The recent trade disruption resulted in significant reorientation of the supply chain such that our other competitors seem to be satiated as their labour market gets too tight.
In contrast, India continues to have a huge population that can serve as a labour force for manufacturing sector and a vibrant market for finished products.
Since the 1991 reforms, the world has indeed looked up to India with a lot of hope — and rightly so, we’ve the right set of conditions required to create a dynamic modern economy.
However, our growth rate has been elusive as we fail to sustain a 7.5-8 per cent growth for a longer period.

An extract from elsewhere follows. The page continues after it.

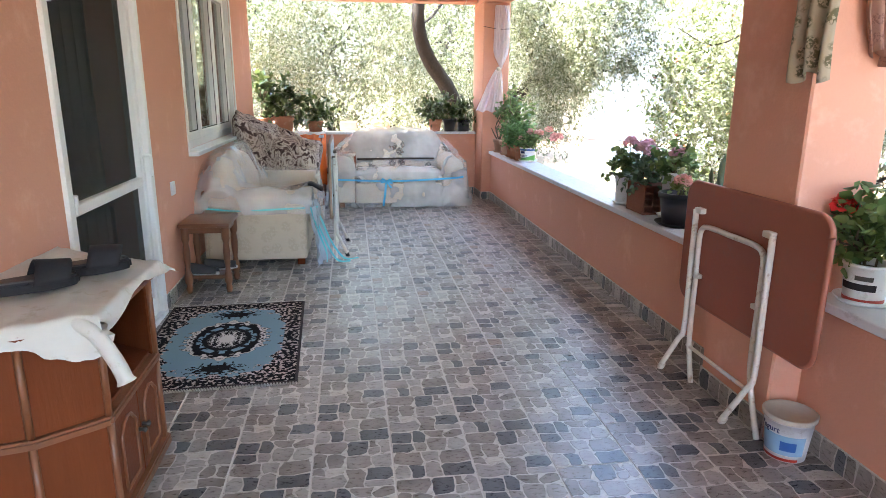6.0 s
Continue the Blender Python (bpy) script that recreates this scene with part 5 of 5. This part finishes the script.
rg_ob = thing("rug", "pale blue and black medallion rug on the tiles", "rug", pose(0.145, 5.925, 0.004, 0, 0, 2.2))
part("weave", sheet("weave", lambda u, v: (-0.42 + 0.84 * u, -0.62 + 1.24 * v, 0.006 + 0.0025 * fuzz(u * 5, v * 7)), 40, 56, RUG, 0.006), rg_ob)
for s in (-1, 1):
    bits = [tube_data([(x, s * 0.62, 0.004), (x + 0.003 * fuzz(x * 90, s), s * 0.645, 0.002)], 0.0018, 4) for x in np.linspace(-0.415, 0.415, 120)]
    part("fringe", join("fringe", bits, CLOTH_W), rg_ob, "short cream fringe")


# ---------------------------------------------------------------- heap at the far corner
def heap(u, v):
    a = 2.0 * math.pi * u
    ca, sa = math.cos(a), math.sin(a)
    sq = (abs(ca) ** 3.2 + abs(sa) ** 3.2) ** (-1 / 3.2)
    shrink = 1 - max(0, (v - 0.62) / 0.38) ** 1.3
    w = fuzz(ca * 2.4, sa * 2.4, v * 4) + 0.5 * fuzz(ca * 6, sa * 6, v * 7)
    x = 0.11 + 0.42 * ca * sq * shrink * (1 + 0.10 * w)
    y = 9.50 + 0.50 * sa * sq * shrink * (1 + 0.10 * w + 0.04 * math.sin(a * 9 + 5 * v))
    top = 1.17 - 0.42 * (x + 0.31) - 0.10 * abs(y - 9.45)
    z = 0.015 + (top - 0.015) * min(1, v / 0.66) ** 0.9 + 0.05 * w * min(1, v * 1.5)
    return max(x, -0.325), y, max(z, 0.012)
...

Things did change in 2014 as the world yet again started to keenly pay attention at what’s happening in the world’s largest democracy and the third largest economy (in PPP terms).
The steady investments in infrastructure, systemic easing of processes and the recent corporate tax cut do create a conducive policy environment for the take off of Indian manufacturing sector, especially at a time when labour-intensive manufacturing would look at other viable alternatives.
However, we can do a lot more on the policy front as our cost of capital, especially the real cost of capital continues to be high.
A key challenge would be to reduce the cost of capital and dismantle the regulatory aftertaste of pre-1991.
Factor market reforms such as land and labour will indeed be essential to ensure we unshackle our productivity by reallocation of resources.
We may also have to re-imagine our trade policy gradually opening more to ensure we are interlinked with the global supply chain.
This would require us to get rid of our wonky socialist-era agricultural policies and move towards a smart cash transfer mode of providing subsidies to our farmers.
As long as we’re able to undertake some of these bold reforms in the early years of the coming decade, one can safely assume that the third decade of the 21st Century would belong to India and in December 2029, we may witness a lot of books and articles narrating the tale of the Great Indian Tiger.